DB: With WNQ I set out to write a concept album, whereas with Control (the story of a husband’s infidelity, a wife’s devastation and the tragic ending that follows) I never did. So I wrote “Never Leave A Job Half Done” and that was the first song I wrote for WNQ. I had some idea after having written “Never Leave A Job Half Done” that I wanted to write a concept record but I didn’t really know how it was going to work out or what the concept was going to be. The opener, “Slow and Steady Wins the Race,” I always thought, was kind of a mysterious song that always kind of seemed like a children’s story and it set up these two characters. The third song I wrote for the record was the closer, “Winners Never Quit.” From there I thought “Ok, I’ve got an arc now, I’ve got a beginning, a middle and an end, now I’ve just gotta fill in the other bits.” So I just started doing that slowly but surely. I’d just be driving around thinking about it and then suddenly I’d realize, “Oh this is what happens, the guys a politician, his brother’s a drunk…Oh shit! He’s gonna kill his wife and this election is being fixed somehow.” Which comically, that was the part of the story that was I felt the weakest because it seemed so far fetched – that a politician would fix a national election or even aspire to do that cause it is just so ridiculous, then not to long after that (laughs) it actually happened. Which is amazing to me, I was flabbergasted by that – I guess as we all were. It helped the story be more believable I think. So that’s how it unfolded. Usually I would get ideas for the plot points and then I would figure out the tone of the song and represent that plot point in the song – what the characters might be doing or saying that would sort of represent that. It’s a little bit lop-sided; the so-called good brother gets most of the action. I don’t know. That’s just how it worked out.

TE: We’ve been at war now for several years and that has vastly changed a lot of things including the musical landscape. For the first time since the Vietnam War we are seeing a lot of political songs of protest and even entire albums dedicated to denouncing the war in Iraq. Is “Backwoods Nation” (off Fewer Moving Parts E.P.) your protest song?

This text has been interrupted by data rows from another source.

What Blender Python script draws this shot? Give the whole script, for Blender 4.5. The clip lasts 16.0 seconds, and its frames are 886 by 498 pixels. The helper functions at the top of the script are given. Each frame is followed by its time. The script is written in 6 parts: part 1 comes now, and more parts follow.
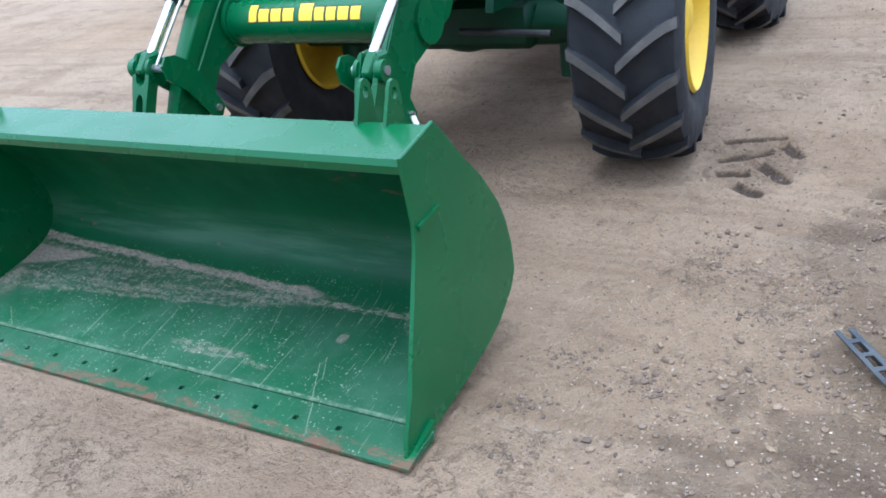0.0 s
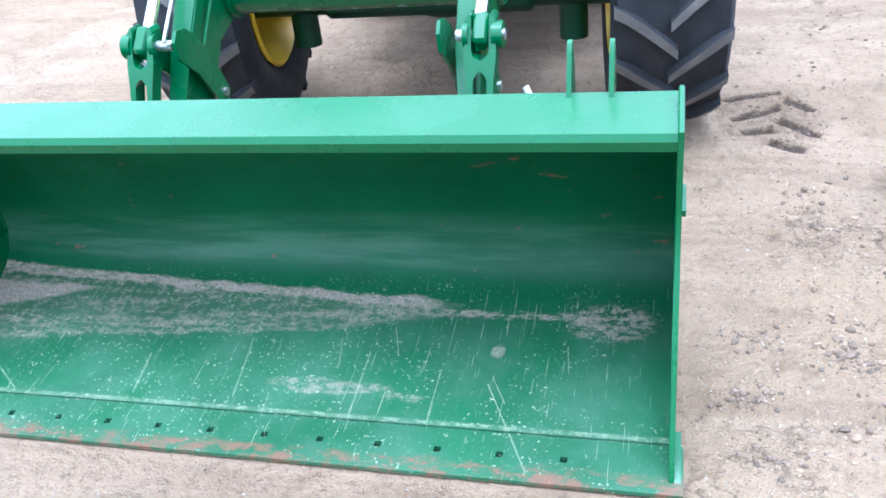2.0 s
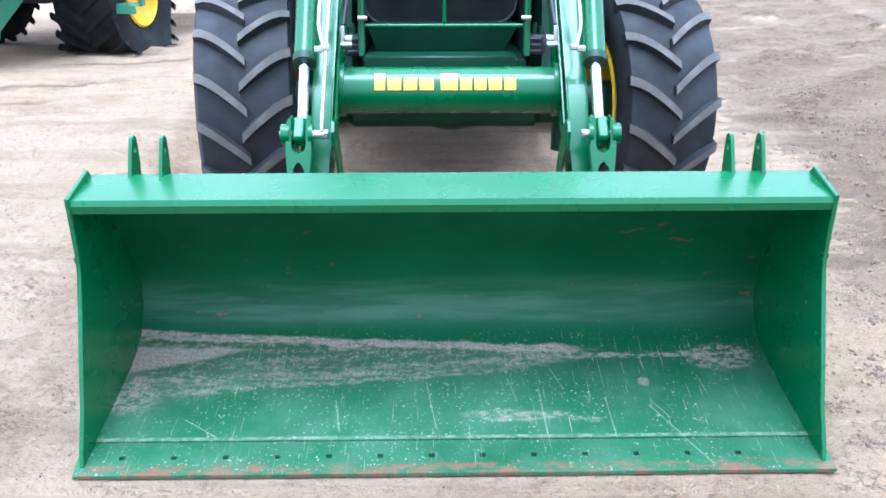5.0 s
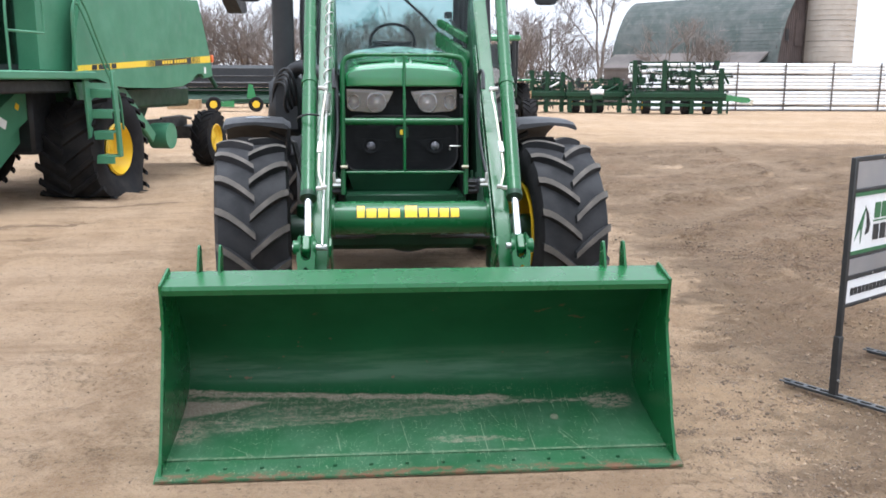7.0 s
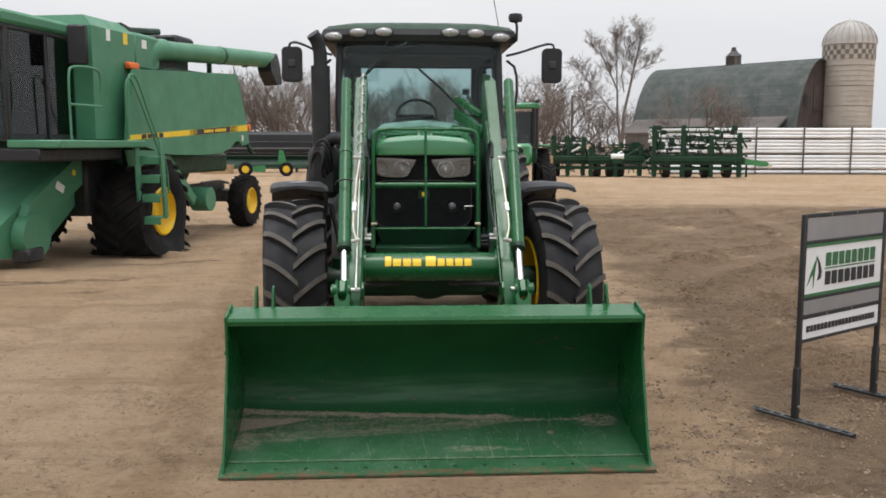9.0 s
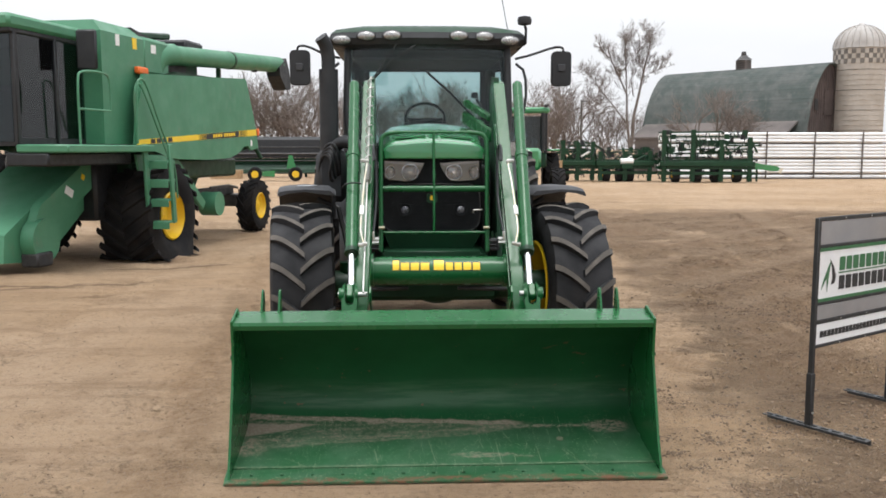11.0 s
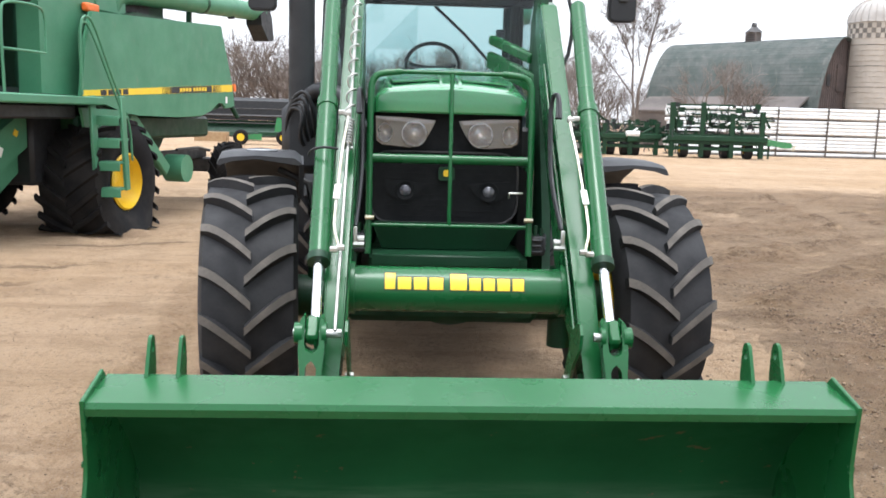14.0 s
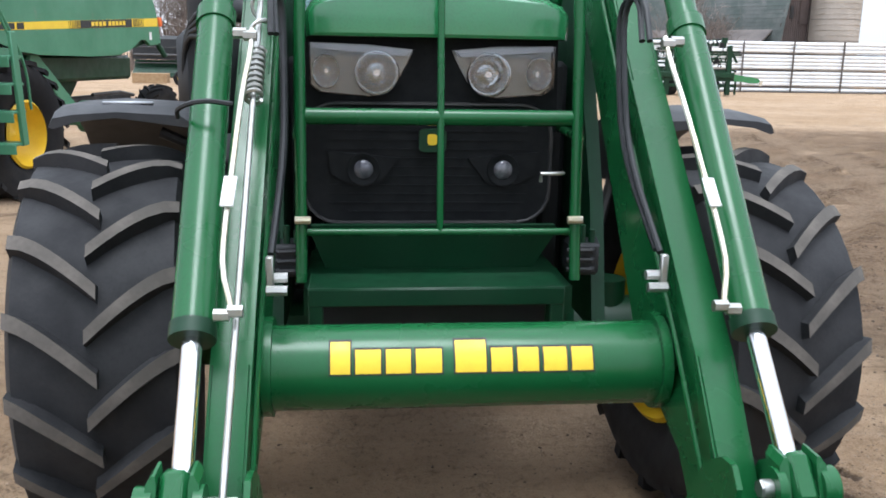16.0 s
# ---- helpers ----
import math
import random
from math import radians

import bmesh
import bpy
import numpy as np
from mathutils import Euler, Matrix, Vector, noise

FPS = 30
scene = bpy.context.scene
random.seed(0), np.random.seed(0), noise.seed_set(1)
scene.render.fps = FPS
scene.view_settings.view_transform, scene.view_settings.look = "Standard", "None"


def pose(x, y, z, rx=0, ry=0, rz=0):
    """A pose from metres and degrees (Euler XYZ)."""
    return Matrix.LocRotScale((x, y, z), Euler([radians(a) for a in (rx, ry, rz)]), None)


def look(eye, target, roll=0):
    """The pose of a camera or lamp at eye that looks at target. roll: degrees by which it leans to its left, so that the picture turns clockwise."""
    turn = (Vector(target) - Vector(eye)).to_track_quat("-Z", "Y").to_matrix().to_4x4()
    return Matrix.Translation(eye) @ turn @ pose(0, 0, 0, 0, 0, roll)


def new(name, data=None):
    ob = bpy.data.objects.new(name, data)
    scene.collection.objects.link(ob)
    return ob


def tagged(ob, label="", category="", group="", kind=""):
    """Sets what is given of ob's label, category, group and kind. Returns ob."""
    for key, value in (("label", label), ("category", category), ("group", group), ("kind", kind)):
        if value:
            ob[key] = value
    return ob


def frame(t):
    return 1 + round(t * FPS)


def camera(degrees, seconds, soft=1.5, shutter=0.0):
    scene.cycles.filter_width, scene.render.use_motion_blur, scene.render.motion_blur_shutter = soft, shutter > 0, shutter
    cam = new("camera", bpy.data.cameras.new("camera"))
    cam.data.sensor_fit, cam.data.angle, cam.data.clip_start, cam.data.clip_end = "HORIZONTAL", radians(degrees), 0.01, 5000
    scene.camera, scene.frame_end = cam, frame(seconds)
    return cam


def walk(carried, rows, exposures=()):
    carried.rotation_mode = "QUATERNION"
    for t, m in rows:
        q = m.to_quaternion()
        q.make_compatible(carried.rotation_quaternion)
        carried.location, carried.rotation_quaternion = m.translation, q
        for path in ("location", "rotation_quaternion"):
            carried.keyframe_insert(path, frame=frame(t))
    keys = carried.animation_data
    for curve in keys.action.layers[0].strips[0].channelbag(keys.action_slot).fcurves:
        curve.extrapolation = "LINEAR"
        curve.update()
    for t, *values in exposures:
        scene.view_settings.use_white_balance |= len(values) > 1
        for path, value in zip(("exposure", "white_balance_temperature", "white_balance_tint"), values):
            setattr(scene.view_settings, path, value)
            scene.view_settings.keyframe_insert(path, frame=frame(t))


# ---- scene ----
cam = camera(54.0, 16.0, soft=1.7, shutter=0.15)
LIGHTING = [(0.0, 0.72, 4780, 8), (1.0, 0.62, 4600, 7), (1.5, 0.97, 4580, 7), (2.0, 1.57, 4600, 9), (2.5, 1.67, 4550, 9), (3.0, 1.55, 4600, 9), (5.5, 1.45, 4700, 9), (6.5, 0.77, 5600, 10), (7.5, 0.46, 5850, 10), (8.0, -0.03, 6250, 10), (8.5, -0.58, 6300, 10), (9.0, -0.17, 6300, 10), (11.5, 0.14, 6250, 10), (12.5, 0.25, 6200, 10), (13.5, 0.57, 6050, 10), (14.0, 0.67, 6000, 10), (14.5, 0.43, 5930, 10), (15.0, 0.48, 5850, 10), (16.0, 0.42, 5700, 9)]
PATH = [
    (0, (2.453, -1.553, 1.594), (1.467, -0.031, 0.751), -8.2),
    (0.5, (2.168, -1.477, 1.589), (1.241, 0.025, 0.648), -9.2),
    (1, (1.82, -1.564, 1.603), (1.087, 0.023, 0.632), -8.7),
    (1.5, (1.516, -1.571, 1.57), (0.844, 0.058, 0.624), -10.2),
    (2, (1.173, -1.614, 1.59), (0.674, 0.073, 0.639), -6.5),
    (2.5, (0.81, -1.782, 1.569), (0.506, -0.049, 0.618), -5.2),
    (3, (0.542, -1.816, 1.555), (0.253, -0.055, 0.652), -5.9),
    (3.2, (0.406, -1.802, 1.567), (0.128, -0.04, 0.661), -5.8),
    (5.3, (-0.128, -2.542, 1.68), (-0.039, -0.652, 1.031), 0.1),
    (5.5, (-0.173, -2.687, 1.704), (-0.054, -0.786, 1.095), 0.1),
    (6, (-0.226, -3.047, 1.776), (-0.093, -1.1, 1.336), 0.7),
    (6.5, (-0.179, -3.391, 1.791), (-0.031, -1.433, 1.41), 1.4),
    (7, (-0.243, -3.721, 1.789), (-0.073, -1.765, 1.406), 0.3),
    (7.5, (-0.224, -3.947, 1.837), (-0.052, -1.983, 1.505), -0.1),
    (8, (-0.16, -4.175, 1.829), (-0.003, -2.196, 1.587), 0.8),
    (8.5, (-0.217, -4.474, 1.805), (-0.042, -2.491, 1.609), -0.4),
    (9, (-0.248, -4.64, 1.832), (-0.135, -2.658, 1.592), 0.1),
    (9.2, (-0.224, -4.668, 1.83), (-0.144, -2.681, 1.621), 0.1),
    (11.3, (-0.247, -4.536, 1.817), (-0.148, -2.553, 1.577), -0.0),
    (11.5, (-0.276, -4.446, 1.82), (-0.153, -2.466, 1.564), 0.1),
    (12, (-0.256, -4.221, 1.805), (-0.111, -2.245, 1.534), -0.1),
    (12.5, (-0.242, -3.805, 1.784), (-0.171, -1.829, 1.477), 0.5),
    (13, (-0.284, -3.293, 1.764), (-0.181, -1.329, 1.399), 1.0),
    (13.5, (-0.249, -2.867, 1.736), (-0.11, -0.893, 1.444), -0.4),
    (14, (-0.275, -2.315, 1.724), (-0.162, -0.34, 1.425), 1.6),
    (14.5, (-0.312, -1.816, 1.732), (-0.111, 0.141, 1.374), 1.4),
    (15, (-0.268, -1.353, 1.739), (-0.118, 0.602, 1.347), 0.0),
    (15.5, (-0.276, -0.864, 1.702), (-0.014, 1.066, 1.248), 1.1),
    (16, (-0.266, -0.472, 1.688), (-0.052, 1.469, 1.256), 1.0),
]
walk(cam, [(t, look(eye, target, roll)) for t, eye, target, roll in PATH],
     exposures=LIGHTING)

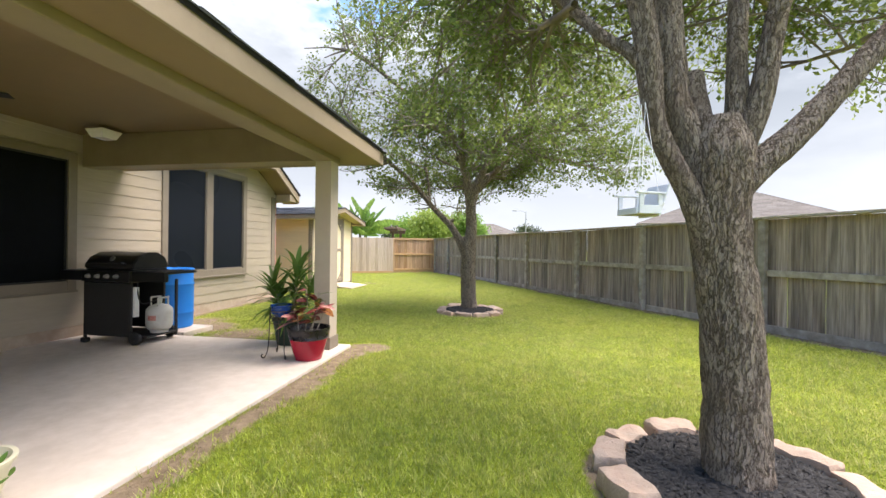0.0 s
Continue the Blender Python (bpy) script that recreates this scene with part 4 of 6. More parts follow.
def build_trees():
    r = random.Random(21)
    # middle tree, which forks low
    trunk = ([(-0.86, 8.42, 0.0), (-0.86, 8.41, 0.10), (-0.87, 8.39, 0.45), (-0.88, 8.34, 0.9), (-0.86, 8.31, 1.35), (-0.82, 8.29, 1.75), (-0.84, 8.20, 2.25), (-0.92, 8.02, 2.8)],
             [0.205, 0.172, 0.154, 0.148, 0.138, 0.108, 0.098, 0.085], 56, 130)
    limbs = [
        ([(-0.89, 8.31, 1.02), (-1.05, 8.34, 1.44), (-1.26, 8.43, 1.77), (-1.48, 8.45, 1.99), (-1.72, 8.41, 2.25), (-2.05, 8.22, 2.66), (-2.47, 7.96, 3.04), (-2.95, 7.7, 3.5)], [0.09, 0.082, 0.072, 0.062, 0.055, 0.048, 0.04, 0.028]),
        ([(-0.86, 8.36, 1.15), (-0.86, 8.46, 1.5), (-0.87, 8.60, 1.8), (-0.87, 8.74, 2.12), (-0.80, 8.86, 2.5), (-0.66, 9.02, 2.95), (-0.48, 9.2, 3.5)], [0.11, 0.10, 0.092, 0.088, 0.082, 0.07, 0.055]),
        ([(-0.85, 8.76, 2.1), (-0.89, 8.87, 2.14), (-0.91, 8.91, 2.15)], [0.055, 0.048, 0.042]),
        ([(-1.72, 8.41, 2.27), (-1.76, 8.5, 2.6), (-1.85, 8.6, 3.05)], [0.035, 0.03, 0.022]),
        ([(-0.85, 8.16, 2.3), (-0.55, 7.95, 2.85), (-0.2, 7.75, 3.4), (0.2, 7.5, 3.9)], [0.075, 0.062, 0.05, 0.035]),
        ([(-0.79, 8.87, 2.52), (-0.35, 8.85, 3.0), (0.1, 8.8, 3.45), (0.7, 8.8, 3.8)], [0.065, 0.055, 0.045, 0.03]),
        ([(-0.92, 8.02, 2.75), (-1.0, 7.95, 3.4), (-1.0, 8.0, 4.2), (-0.95, 8.1, 5.0)], [0.085, 0.07, 0.055, 0.035]),
        ([(-0.48, 9.2, 3.45), (-0.8, 9.9, 3.5), (-1.25, 10.6, 2.9), (-1.48, 11.0, 2.46)], [0.035, 0.026, 0.018, 0.011]),
        ([(0.1, 8.8, 3.45), (0.6, 8.5, 3.2), (1.1, 8.3, 3.0)], [0.03, 0.025, 0.016]),
        ([(0.7, 8.8, 3.8), (1.3, 8.7, 4.1), (1.9, 8.6, 4.3)], [0.03, 0.026, 0.02]),
        ([(-1.0, 7.95, 3.3), (-1.8, 7.85, 4.1), (-2.6, 7.8, 4.8), (-3.3, 7.8, 5.3)], [0.05, 0.042, 0.034, 0.022]),
        ([(-1.27, 8.44, 1.78), (-1.26, 8.46, 1.87), (-1.24, 8.48, 1.92)], [0.05, 0.045, 0.035]),
    ]
    s = []
    s += fan((-2.95, 7.7, 3.5), (-0.7, -0.4, 0.35), 4, 0.5, 1.0, 0.026, r)
    s += fan((-2.47, 7.96, 3.04), (-0.8, 0.3, 0.1), 4, 0.5, 1.0, 0.024, r)
    s += fan((-1.85, 8.6, 3.05), (-0.5, 0.6, 0.3), 4, 0.5, 1.0, 0.022, r)
    s += fan((-1.95, 8.3, 2.58), (-0.9, 0.35, -0.05), 3, 0.35, 0.8, 0.018, r)
    s += fan((-1.6, 8.44, 2.2), (-0.55, 0.75, 0.1), 3, 0.35, 0.8, 0.018, r)
    s += fan((-0.48, 9.2, 3.5), (0.15, 0.8, 0.3), 5, 0.5, 1.05, 0.034, r)
    s += fan((-0.67, 9.0, 2.9), (0.1, 0.95, -0.05), 4, 0.45, 0.95, 0.026, r)
    s += fan((-0.67, 9.0, 2.9), (0.55, 0.8, -0.1), 4, 0.4, 0.95, 0.024, r)
    s += fan((-0.73, 8.93, 2.7), (-0.35, 0.9, 0.0), 4, 0.4, 0.9, 0.022, r)
    s += fan((-0.48, 9.2, 3.5), (-0.5, 0.7, 0.0), 4, 0.4, 0.95, 0.026, r)
    s += fan((-0.92, 8.02, 2.8), (0.0, -0.2, 0.3), 7, 0.8, 0.9, 0.024, r)
    s += fan((-0.93, 8.97, 2.2), (-0.2, 0.9, 0.3), 3, 0.35, 0.8, 0.018, r)
    s += fan((0.2, 7.5, 3.9), (0.6, -0.6, 0.25), 5, 0.5, 1.0, 0.03, r)
    s += fan((-0.2, 7.75, 3.4), (0.5, -0.7, 0.1), 4, 0.5, 1.0, 0.026, r)
    s += fan((0.7, 8.8, 3.8), (0.9, 0.1, 0.1), 5, 0.5, 1.05, 0.03, r)
    s += fan((0.1, 8.8, 3.45), (0.8, 0.3, -0.05), 4, 0.5, 1.0, 0.026, r)
    s += fan((-0.95, 8.1, 5.0), (0, 0, 1), 6, 0.75, 1.0, 0.034, r)
    s += fan((-1.0, 7.97, 4.2), (-0.2, -0.5, 0.3), 6, 0.8, 1.1, 0.032, r)
    s += fan((-1.0, 7.95, 3.4), (-0.5, -0.6, 0.2), 5, 0.6, 1.1, 0.03, r)
    s += fan((1.1, 8.3, 3.0), (0.8, -0.1, -0.12), 3, 0.4, 0.85, 0.02, r)
    s += fan((1.9, 8.6, 4.3), (0.8, 0.0, 0.35), 5, 0.5, 1.0, 0.022, r)
    s += fan((-3.3, 7.8, 5.3), (-0.7, 0.0, 0.35), 6, 0.55, 1.0, 0.022, r)
    s += fan((-2.6, 7.8, 4.8), (-0.4, -0.5, 0.3), 5, 0.6, 1.0, 0.022, r)
    within = crown_keep(-0.7, 8.4, 3.9, 2.9, 3.7, 3.5, 2.42, 2.85)

    def keep(q):
        return within(q) and q.z > 2.35 - 0.5 * (q.x + 2.5)

    build_tree("oak_tree", (-0.86, 8.42), trunk, limbs, s, keep, 44000, "oak tree with forked furrowed trunk and green crown", seed=4,
               sprigs=[((-1.48, 11.0, 2.46), (-0.4, 0.6, -0.6), 0.42, 0.007), ((-1.46, 10.97, 2.49), (-0.25, 0.8, -0.5), 0.45, 0.007), ((-1.42, 10.9, 2.57), (-0.1, 0.9, -0.5), 0.45, 0.007), ((-1.4, 10.85, 2.62), (0.3, 0.7, -0.3), 0.4, 0.007), ((-1.45, 10.95, 2.52), (-0.6, 0.3, -0.4), 0.4, 0.007), ((-1.38, 10.8, 2.7), (0.1, 0.4, -0.8), 0.45, 0.007), ((-1.3, 10.65, 2.85), (0.2, 0.6, -0.6), 0.45, 0.007)])

    # first tree, which spreads into five limbs
    trunk = ([(1.21, 2.42, 0.0), (1.21, 2.42, 0.10), (1.195, 2.42, 0.5), (1.165, 2.415, 0.95), (1.115, 2.41, 1.28), (1.09, 2.40, 1.58), (1.095, 2.40, 1.82), (1.09, 2.42, 2.0)],
             [0.205, 0.168, 0.150, 0.143, 0.142, 0.150, 0.165, 0.115], 56, 110)
    limbs = [
        ([(1.10, 2.39, 1.08), (1.04, 2.36, 1.32), (0.93, 2.33, 1.58), (0.81, 2.31, 1.80), (0.735, 2.30, 1.99), (0.70, 2.29, 2.29), (0.65, 2.28, 2.6), (0.5, 2.3, 3.1)], [0.075, 0.074, 0.062, 0.055, 0.054, 0.066, 0.062, 0.05]),
        ([(0.70, 2.27, 2.22), (0.60, 2.33, 2.38), (0.46, 2.45, 2.56), (0.1, 2.8, 3.2)], [0.036, 0.034, 0.032, 0.026]),
        ([(1.03, 2.40, 1.66), (0.95, 2.42, 1.92), (0.885, 2.44, 2.12), (0.87, 2.46, 2.35), (0.86, 2.5, 2.7), (0.8, 2.65, 3.4)], [0.10, 0.085, 0.074, 0.078, 0.074, 0.055]),
        ([(1.03, 2.42, 1.86), (1.02, 2.5, 2.12), (1.025, 2.55, 2.31)], [0.075, 0.064, 0.052]),
        ([(1.14, 2.42, 1.78), (1.19, 2.43, 2.02), (1.195, 2.44, 2.3), (1.23, 2.5, 2.7), (1.3, 2.6, 3.4)], [0.10, 0.062, 0.050, 0.05, 0.04]),
        ([(1.19, 2.42, 1.84), (1.275, 2.38, 2.08), (1.32, 2.36, 2.4), (1.36, 2.34, 2.62), (1.5, 2.3, 3.1)], [0.08, 0.060, 0.052, 0.05, 0.045]),
        ([(1.15, 2.40, 1.60), (1.30, 2.42, 1.76), (1.50, 2.45, 1.94), (1.70, 2.48, 2.16), (1.88, 2.52, 2.36), (2.2, 2.6, 2.68), (2.6, 2.7, 3.0)], [0.085, 0.078, 0.070, 0.062, 0.06, 0.055, 0.045]),
    ]
    s = []
    s += fan((0.1, 2.8, 3.2), (-0.3, 0.7, 0.1), 5, 0.5, 0.95, 0.024, r)
    s += fan((0.5, 2.3, 3.1), (-0.4, 0.3, 0.5), 5, 0.6, 1.0, 0.028, r)
    s += fan((0.35, 2.5, 2.75), (-0.1, 0.9, 0.15), 4, 0.4, 0.9, 0.024, r)
    s += fan((0.8, 2.65, 3.4), (0, 0.5, 0.7), 5, 0.6, 1.0, 0.03, r)
    s += fan((1.3, 2.6, 3.4), (0.3, 0.5, 0.6), 5, 0.6, 1.0, 0.03, r)
    s += fan((1.26, 2.5, 2.75), (0.3, 0.9, 0.2), 4, 0.4, 0.9, 0.022, r)
    s += fan((1.5, 2.3, 3.1), (0.4, 0.2, 0.5), 5, 0.6, 1.0, 0.028, r)
    s += fan((2.6, 2.7, 3.0), (0.7, 0.3, 0.3), 6, 0.5, 1.0, 0.028, r)
    s += fan((2.2, 2.6, 2.68), (0.3, 0.9, 0.25), 3, 0.4, 0.8, 0.02, r)
    keep = crown_keep(1.1, 2.9, 2.7, 2.3, 3.6, 2.2, 2.42, 2.6)
    build_tree("oak_tree", (1.22, 2.42), trunk, limbs, s, keep, 38000, "oak tree with five spreading limbs over a mulch ring", seed=9, leaf_size=0.048, spread=0.045)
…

DB: Well, yeah. I wrote it in September 14th, 2001 and I was mad as hell and I was really angry and terrified at our response to 9/11. It just seemed surreal to me. I still play [the song], I put it on the thing five years later and there’s still something about it that I dig but I also understand that it’s not really like…um, it is a rant and there are generalizations that are not completely defendable as sort of a statement when you pick it apart on some levels. I mean, it makes generalizations about frat kids that maybe aren’t totally fair but it still sort of stands as an expression of my rage at the point when I wrote it that I think is valid. It’s complicated because I realize that it’s a little heavy handed to one side but at that moment when I wrote it and even now I can still really identify with those feelings I was having and it is…I mean that the thing about it, you try to be a reasonable person and interact with other people about and have discussions about it but when you pull back and look at it in the view of history or any reasonable eye – it’s fucking insane -totally insane. It’s tough to know what to do with that feeling because you don’t want to be a dick you don’t want to be unreasonable with people you like who are otherwise totally intelligent but who are sort of not willing to think outside of that comfort zone. In that way [“Backwoods Nation”] represents that flabbergasted, perplexed feeling that I get when I think about just how many people who are totally intelligent are supporting these insane policies that are not in any of our interest. I couldn’t believe what I was hearing come out of the President’s mouth – “good and evil”- all this shit. It was just a total…total mindblower. So yeah, I guess it is my protest song.